-- DO THIS --
Repeat the listing exactly as given, omitting every image.

-- DATA SEGMENT --

※ ※ ※

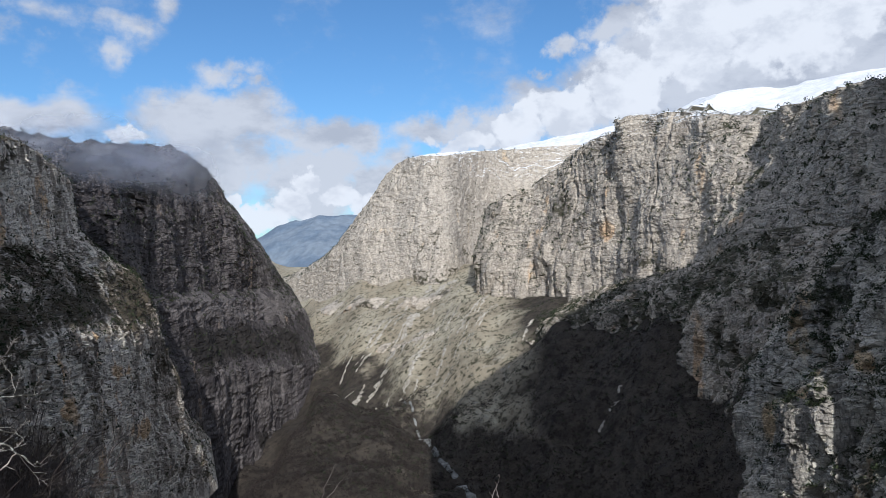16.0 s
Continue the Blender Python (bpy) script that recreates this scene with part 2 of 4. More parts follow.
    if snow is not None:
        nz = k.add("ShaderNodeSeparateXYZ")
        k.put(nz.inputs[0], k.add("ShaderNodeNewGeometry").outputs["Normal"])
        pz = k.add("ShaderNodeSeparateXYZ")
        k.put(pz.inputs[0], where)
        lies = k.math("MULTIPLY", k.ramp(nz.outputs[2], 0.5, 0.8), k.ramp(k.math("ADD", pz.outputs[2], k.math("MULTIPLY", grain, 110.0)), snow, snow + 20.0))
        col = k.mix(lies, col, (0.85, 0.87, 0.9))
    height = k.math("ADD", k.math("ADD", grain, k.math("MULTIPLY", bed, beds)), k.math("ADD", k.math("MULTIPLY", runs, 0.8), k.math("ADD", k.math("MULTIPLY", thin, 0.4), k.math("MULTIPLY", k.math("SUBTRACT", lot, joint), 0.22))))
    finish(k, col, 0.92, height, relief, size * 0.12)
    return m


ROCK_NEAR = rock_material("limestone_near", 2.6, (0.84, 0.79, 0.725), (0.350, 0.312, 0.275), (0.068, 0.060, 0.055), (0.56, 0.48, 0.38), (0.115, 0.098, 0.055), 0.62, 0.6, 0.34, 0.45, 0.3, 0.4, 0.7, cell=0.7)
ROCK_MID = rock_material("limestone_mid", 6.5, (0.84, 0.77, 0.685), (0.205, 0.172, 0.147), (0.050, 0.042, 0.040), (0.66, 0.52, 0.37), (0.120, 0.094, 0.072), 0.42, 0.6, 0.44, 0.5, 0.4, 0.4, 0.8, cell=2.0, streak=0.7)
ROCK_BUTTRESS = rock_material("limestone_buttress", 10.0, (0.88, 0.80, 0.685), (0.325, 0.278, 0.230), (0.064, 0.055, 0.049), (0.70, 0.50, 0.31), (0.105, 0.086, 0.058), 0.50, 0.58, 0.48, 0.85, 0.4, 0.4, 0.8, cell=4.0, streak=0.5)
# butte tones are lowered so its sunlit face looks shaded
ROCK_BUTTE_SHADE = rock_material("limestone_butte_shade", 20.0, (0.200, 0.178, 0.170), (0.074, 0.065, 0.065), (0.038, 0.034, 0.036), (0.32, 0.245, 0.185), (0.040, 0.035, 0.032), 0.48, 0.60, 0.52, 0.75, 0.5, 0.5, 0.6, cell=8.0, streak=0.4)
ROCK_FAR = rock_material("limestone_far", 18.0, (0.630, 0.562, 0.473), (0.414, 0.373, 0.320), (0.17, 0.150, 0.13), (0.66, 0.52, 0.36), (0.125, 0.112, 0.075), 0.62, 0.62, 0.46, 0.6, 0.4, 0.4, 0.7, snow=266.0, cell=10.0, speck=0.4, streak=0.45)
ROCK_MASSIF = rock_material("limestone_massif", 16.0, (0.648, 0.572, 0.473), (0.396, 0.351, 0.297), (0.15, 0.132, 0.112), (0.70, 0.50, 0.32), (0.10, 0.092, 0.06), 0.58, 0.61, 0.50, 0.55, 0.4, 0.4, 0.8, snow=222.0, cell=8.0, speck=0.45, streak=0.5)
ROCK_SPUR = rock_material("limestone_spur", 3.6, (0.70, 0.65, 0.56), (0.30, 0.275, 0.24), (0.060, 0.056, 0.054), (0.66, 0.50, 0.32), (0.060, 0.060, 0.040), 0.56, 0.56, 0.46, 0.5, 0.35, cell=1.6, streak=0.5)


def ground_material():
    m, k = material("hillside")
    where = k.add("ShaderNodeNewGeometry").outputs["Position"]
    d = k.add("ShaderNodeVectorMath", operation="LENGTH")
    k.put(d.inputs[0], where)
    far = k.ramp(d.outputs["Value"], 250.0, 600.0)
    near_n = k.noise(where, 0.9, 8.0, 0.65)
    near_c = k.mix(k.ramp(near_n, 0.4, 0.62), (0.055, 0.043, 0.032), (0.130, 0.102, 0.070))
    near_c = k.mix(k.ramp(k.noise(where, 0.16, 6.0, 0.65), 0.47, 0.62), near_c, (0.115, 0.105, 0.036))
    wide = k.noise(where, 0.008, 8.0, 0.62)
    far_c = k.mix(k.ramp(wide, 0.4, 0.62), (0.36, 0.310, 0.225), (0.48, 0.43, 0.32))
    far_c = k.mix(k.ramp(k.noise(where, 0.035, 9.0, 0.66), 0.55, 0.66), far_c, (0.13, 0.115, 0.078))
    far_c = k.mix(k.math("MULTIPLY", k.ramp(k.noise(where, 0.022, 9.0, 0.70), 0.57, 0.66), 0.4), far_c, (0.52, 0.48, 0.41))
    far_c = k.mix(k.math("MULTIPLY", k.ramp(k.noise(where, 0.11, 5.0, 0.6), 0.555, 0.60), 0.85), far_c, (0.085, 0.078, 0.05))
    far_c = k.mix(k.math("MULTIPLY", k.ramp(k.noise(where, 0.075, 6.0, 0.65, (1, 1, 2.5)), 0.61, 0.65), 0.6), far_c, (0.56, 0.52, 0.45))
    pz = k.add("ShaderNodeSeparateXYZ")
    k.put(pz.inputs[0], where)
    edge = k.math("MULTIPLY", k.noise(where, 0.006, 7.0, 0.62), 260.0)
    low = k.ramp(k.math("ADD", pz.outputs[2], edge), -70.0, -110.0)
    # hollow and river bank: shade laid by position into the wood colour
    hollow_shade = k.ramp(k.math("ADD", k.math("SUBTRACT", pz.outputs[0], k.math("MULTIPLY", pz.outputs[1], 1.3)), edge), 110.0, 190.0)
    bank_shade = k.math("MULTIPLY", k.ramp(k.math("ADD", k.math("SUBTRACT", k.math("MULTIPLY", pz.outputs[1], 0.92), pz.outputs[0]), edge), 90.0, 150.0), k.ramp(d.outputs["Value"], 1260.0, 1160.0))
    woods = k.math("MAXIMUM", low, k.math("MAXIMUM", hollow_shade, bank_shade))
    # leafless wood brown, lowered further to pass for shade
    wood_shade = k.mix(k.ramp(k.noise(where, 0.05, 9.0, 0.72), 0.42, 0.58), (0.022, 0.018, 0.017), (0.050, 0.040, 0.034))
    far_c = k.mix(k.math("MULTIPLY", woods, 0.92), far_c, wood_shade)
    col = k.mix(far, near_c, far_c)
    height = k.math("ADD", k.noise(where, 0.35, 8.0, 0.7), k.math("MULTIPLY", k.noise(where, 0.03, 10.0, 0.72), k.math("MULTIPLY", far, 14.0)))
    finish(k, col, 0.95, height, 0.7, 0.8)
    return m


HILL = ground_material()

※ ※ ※

-- REPLY TO THE EXERCISE --
16.0 s
Continue the Blender Python (bpy) script that recreates this scene with part 2 of 4. More parts follow.
    if snow is not None:
        nz = k.add("ShaderNodeSeparateXYZ")
        k.put(nz.inputs[0], k.add("ShaderNodeNewGeometry").outputs["Normal"])
        pz = k.add("ShaderNodeSeparateXYZ")
        k.put(pz.inputs[0], where)
        lies = k.math("MULTIPLY", k.ramp(nz.outputs[2], 0.5, 0.8), k.ramp(k.math("ADD", pz.outputs[2], k.math("MULTIPLY", grain, 110.0)), snow, snow + 20.0))
        col = k.mix(lies, col, (0.85, 0.87, 0.9))
    height = k.math("ADD", k.math("ADD", grain, k.math("MULTIPLY", bed, beds)), k.math("ADD", k.math("MULTIPLY", runs, 0.8), k.math("ADD", k.math("MULTIPLY", thin, 0.4), k.math("MULTIPLY", k.math("SUBTRACT", lot, joint), 0.22))))
    finish(k, col, 0.92, height, relief, size * 0.12)
    return m


ROCK_NEAR = rock_material("limestone_near", 2.6, (0.84, 0.79, 0.725), (0.350, 0.312, 0.275), (0.068, 0.060, 0.055), (0.56, 0.48, 0.38), (0.115, 0.098, 0.055), 0.62, 0.6, 0.34, 0.45, 0.3, 0.4, 0.7, cell=0.7)
ROCK_MID = rock_material("limestone_mid", 6.5, (0.84, 0.77, 0.685), (0.205, 0.172, 0.147), (0.050, 0.042, 0.040), (0.66, 0.52, 0.37), (0.120, 0.094, 0.072), 0.42, 0.6, 0.44, 0.5, 0.4, 0.4, 0.8, cell=2.0, streak=0.7)
ROCK_BUTTRESS = rock_material("limestone_buttress", 10.0, (0.88, 0.80, 0.685), (0.325, 0.278, 0.230), (0.064, 0.055, 0.049), (0.70, 0.50, 0.31), (0.105, 0.086, 0.058), 0.50, 0.58, 0.48, 0.85, 0.4, 0.4, 0.8, cell=4.0, streak=0.5)
# butte tones are lowered so its sunlit face looks shaded
ROCK_BUTTE_SHADE = rock_material("limestone_butte_shade", 20.0, (0.200, 0.178, 0.170), (0.074, 0.065, 0.065), (0.038, 0.034, 0.036), (0.32, 0.245, 0.185), (0.040, 0.035, 0.032), 0.48, 0.60, 0.52, 0.75, 0.5, 0.5, 0.6, cell=8.0, streak=0.4)
ROCK_FAR = rock_material("limestone_far", 18.0, (0.630, 0.562, 0.473), (0.414, 0.373, 0.320), (0.17, 0.150, 0.13), (0.66, 0.52, 0.36), (0.125, 0.112, 0.075), 0.62, 0.62, 0.46, 0.6, 0.4, 0.4, 0.7, snow=266.0, cell=10.0, speck=0.4, streak=0.45)
ROCK_MASSIF = rock_material("limestone_massif", 16.0, (0.648, 0.572, 0.473), (0.396, 0.351, 0.297), (0.15, 0.132, 0.112), (0.70, 0.50, 0.32), (0.10, 0.092, 0.06), 0.58, 0.61, 0.50, 0.55, 0.4, 0.4, 0.8, snow=222.0, cell=8.0, speck=0.45, streak=0.5)
ROCK_SPUR = rock_material("limestone_spur", 3.6, (0.70, 0.65, 0.56), (0.30, 0.275, 0.24), (0.060, 0.056, 0.054), (0.66, 0.50, 0.32), (0.060, 0.060, 0.040), 0.56, 0.56, 0.46, 0.5, 0.35, cell=1.6, streak=0.5)


def ground_material():
    m, k = material("hillside")
    where = k.add("ShaderNodeNewGeometry").outputs["Position"]
    d = k.add("ShaderNodeVectorMath", operation="LENGTH")
    k.put(d.inputs[0], where)
    far = k.ramp(d.outputs["Value"], 250.0, 600.0)
    near_n = k.noise(where, 0.9, 8.0, 0.65)
    near_c = k.mix(k.ramp(near_n, 0.4, 0.62), (0.055, 0.043, 0.032), (0.130, 0.102, 0.070))
    near_c = k.mix(k.ramp(k.noise(where, 0.16, 6.0, 0.65), 0.47, 0.62), near_c, (0.115, 0.105, 0.036))
    wide = k.noise(where, 0.008, 8.0, 0.62)
    far_c = k.mix(k.ramp(wide, 0.4, 0.62), (0.36, 0.310, 0.225), (0.48, 0.43, 0.32))
    far_c = k.mix(k.ramp(k.noise(where, 0.035, 9.0, 0.66), 0.55, 0.66), far_c, (0.13, 0.115, 0.078))
    far_c = k.mix(k.math("MULTIPLY", k.ramp(k.noise(where, 0.022, 9.0, 0.70), 0.57, 0.66), 0.4), far_c, (0.52, 0.48, 0.41))
    far_c = k.mix(k.math("MULTIPLY", k.ramp(k.noise(where, 0.11, 5.0, 0.6), 0.555, 0.60), 0.85), far_c, (0.085, 0.078, 0.05))
    far_c = k.mix(k.math("MULTIPLY", k.ramp(k.noise(where, 0.075, 6.0, 0.65, (1, 1, 2.5)), 0.61, 0.65), 0.6), far_c, (0.56, 0.52, 0.45))
    pz = k.add("ShaderNodeSeparateXYZ")
    k.put(pz.inputs[0], where)
    edge = k.math("MULTIPLY", k.noise(where, 0.006, 7.0, 0.62), 260.0)
    low = k.ramp(k.math("ADD", pz.outputs[2], edge), -70.0, -110.0)
    # hollow and river bank: shade laid by position into the wood colour
    hollow_shade = k.ramp(k.math("ADD", k.math("SUBTRACT", pz.outputs[0], k.math("MULTIPLY", pz.outputs[1], 1.3)), edge), 110.0, 190.0)
    bank_shade = k.math("MULTIPLY", k.ramp(k.math("ADD", k.math("SUBTRACT", k.math("MULTIPLY", pz.outputs[1], 0.92), pz.outputs[0]), edge), 90.0, 150.0), k.ramp(d.outputs["Value"], 1260.0, 1160.0))
    woods = k.math("MAXIMUM", low, k.math("MAXIMUM", hollow_shade, bank_shade))
    # leafless wood brown, lowered further to pass for shade
    wood_shade = k.mix(k.ramp(k.noise(where, 0.05, 9.0, 0.72), 0.42, 0.58), (0.022, 0.018, 0.017), (0.050, 0.040, 0.034))
    far_c = k.mix(k.math("MULTIPLY", woods, 0.92), far_c, wood_shade)
    col = k.mix(far, near_c, far_c)
    height = k.math("ADD", k.noise(where, 0.35, 8.0, 0.7), k.math("MULTIPLY", k.noise(where, 0.03, 10.0, 0.72), k.math("MULTIPLY", far, 14.0)))
    finish(k, col, 0.95, height, 0.7, 0.8)
    return m


HILL = ground_material()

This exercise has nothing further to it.